[WRITTEN REQUEST]:
Reproduce the listing below character for character; drop every image.

▬▬▬

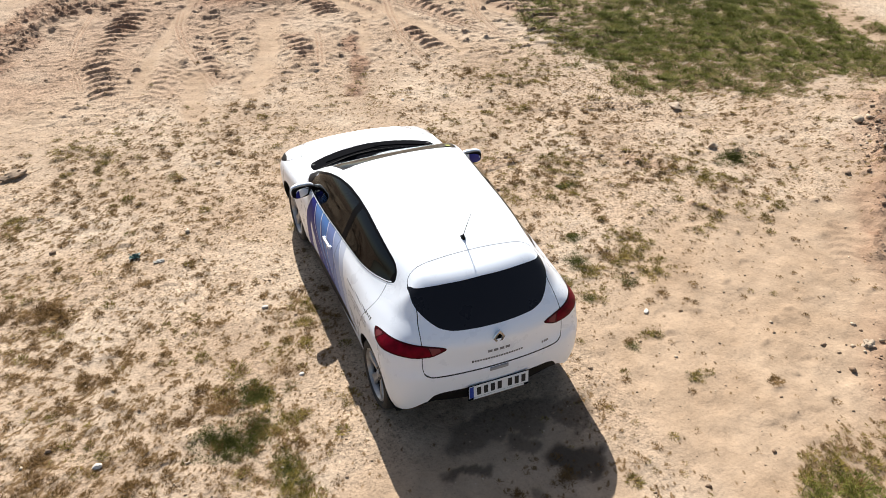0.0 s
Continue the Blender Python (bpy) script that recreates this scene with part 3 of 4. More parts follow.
def sow(kind, per_m2, spread, high, number, seed, scatter=0.0):
    """Tufts of one kind of growth: where its patches lie, and loosely between."""
    rng = np.random.default_rng(seed)
    area = (-10.5, 9.8, -4.9, 11.0)
    n = int(per_m2 * (area[1] - area[0]) * (area[3] - area[2]))
    x, y = rng.uniform(area[0], area[1], n), rng.uniform(area[2], area[3], n)
    gaps = step(-0.22, 0.12, fractal(x, y, 0.4, 3, seed + 3))
    chance = cover(x, y, kind) * (1 - 0.85 * np.exp(-(along(PATHS[-1][0], x, y)[0] / 0.3) ** 2)) * (0.62 + 0.38 * gaps if kind == "green" else 0.2 + 0.8 * gaps)
    if scatter:
        field = step(-6.0, -4.6, x) * step(6.0, 4.0, y + 0.2 * np.abs(x - 1)) * step(7.0, 5.0, x)
        field = field * (1 - 0.95 * step(-0.9, -1.7, y - 0.15 * x) * step(0.6, 1.2, x)) * (1 - 0.95 * step(-1.9, -2.6, y - 0.25 * (x + 3)) * step(0.9, 0.3, x))
        field = np.maximum(field, 0.12 * step(7.6, 5.6, y))
        clump = (0.16 + 0.84 * step(-0.02, 0.24, fractal(x, y, 0.10, 2, seed + 5))) * (0.25 + 0.95 * step(-0.22, 0.25, fractal(x, y, 1.1, 2, seed + 9)))
        chance = np.maximum(chance, scatter * field * clump * (1 - 0.7 * bare(x, y)))
    keep = (rng.uniform(0, 1, n) < chance) & ~under_car(x, y)
    x, y, chance = x[keep], y[keep], chance[keep]
    size = np.exp(rng.normal(-0.12, 0.42, len(x))) * (0.80 + 0.36 * np.clip(cover(x, y, kind), 0, 1))
    return np.stack([x, y, spread * size, high * size, np.clip(number * size ** 1.5 * (0.6 + 0.7 * rng.uniform(0, 1, len(x))), 5, 120)], -1)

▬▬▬

[WRITTEN REPLY]:
0.0 s
Continue the Blender Python (bpy) script that recreates this scene with part 3 of 4. More parts follow.
def sow(kind, per_m2, spread, high, number, seed, scatter=0.0):
    """Tufts of one kind of growth: where its patches lie, and loosely between."""
    rng = np.random.default_rng(seed)
    area = (-10.5, 9.8, -4.9, 11.0)
    n = int(per_m2 * (area[1] - area[0]) * (area[3] - area[2]))
    x, y = rng.uniform(area[0], area[1], n), rng.uniform(area[2], area[3], n)
    gaps = step(-0.22, 0.12, fractal(x, y, 0.4, 3, seed + 3))
    chance = cover(x, y, kind) * (1 - 0.85 * np.exp(-(along(PATHS[-1][0], x, y)[0] / 0.3) ** 2)) * (0.62 + 0.38 * gaps if kind == "green" else 0.2 + 0.8 * gaps)
    if scatter:
        field = step(-6.0, -4.6, x) * step(6.0, 4.0, y + 0.2 * np.abs(x - 1)) * step(7.0, 5.0, x)
        field = field * (1 - 0.95 * step(-0.9, -1.7, y - 0.15 * x) * step(0.6, 1.2, x)) * (1 - 0.95 * step(-1.9, -2.6, y - 0.25 * (x + 3)) * step(0.9, 0.3, x))
        field = np.maximum(field, 0.12 * step(7.6, 5.6, y))
        clump = (0.16 + 0.84 * step(-0.02, 0.24, fractal(x, y, 0.10, 2, seed + 5))) * (0.25 + 0.95 * step(-0.22, 0.25, fractal(x, y, 1.1, 2, seed + 9)))
        chance = np.maximum(chance, scatter * field * clump * (1 - 0.7 * bare(x, y)))
    keep = (rng.uniform(0, 1, n) < chance) & ~under_car(x, y)
    x, y, chance = x[keep], y[keep], chance[keep]
    size = np.exp(rng.normal(-0.12, 0.42, len(x))) * (0.80 + 0.36 * np.clip(cover(x, y, kind), 0, 1))
    return np.stack([x, y, spread * size, high * size, np.clip(number * size ** 1.5 * (0.6 + 0.7 * rng.uniform(0, 1, len(x))), 5, 120)], -1)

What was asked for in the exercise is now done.